Three French patrol boats were joined by a French helicopter and a British helicopter in searching the area, according to the French maritime agency for the region.
Jean-Marc Puissesseau, head of the ports of Calais and Boulogne, told The Associated Press that he spoke to one of the rescuers who brought some of the bodies to the Calais port. "Traffickers are assassins," he said. "We were waiting for something like this to happen."
While deaths are occasionally reported on the crossing, such a large number of people losing their lives in one boat is rare.
People fleeing conflict in Afghanistan, Iraq, Eritrea and Sudan have been among those gathered along towns in northern France seeking to cross to Britain.
The number of migrants using small boats to cross the channel has grown sharply this year, despite the high risks that are worsening in autumn weather.
More than 25,700 people have made the dangerous journey in small boats this year, three times the total for the whole of 2020.
With changeable weather, cold seas and heavy maritime traffic, the crossing is dangerous for the inflatables and other small boats that men, women and children squeeze into.
French and British authorities have picked up thousands of migrants off both the French and British coasts in recent weeks in scores of rescue operations.
Darmanin insisted that France has worked hard to prevent deadly crossings, rescuing 7,800 people since January and stopping 671 who were trying to cross on Wednesday alone.

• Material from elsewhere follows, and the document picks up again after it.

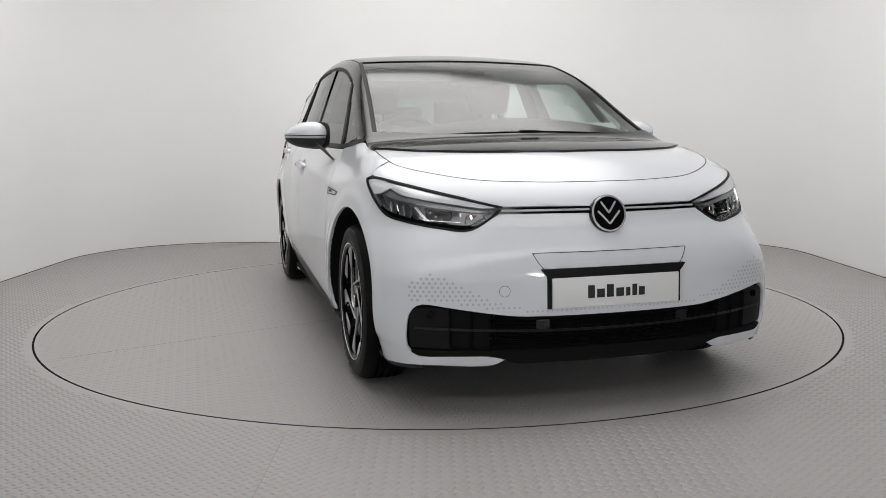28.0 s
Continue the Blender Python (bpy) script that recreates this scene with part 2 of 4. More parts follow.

"How many more times must we see people lose their life trying to reach safety in the UK because of the woeful lack of safe means to do so?" said Tom Davies, Amnesty International UK's refugee and migrant rights campaign manager.
"We desperately need a new approach to asylum, including genuine Anglo-French efforts to devise safe asylum routes to avoid such tragedies happening again," he added.
Johnson said more needed to be done to "break the business model of the gangsters who are sending people to sea in this way".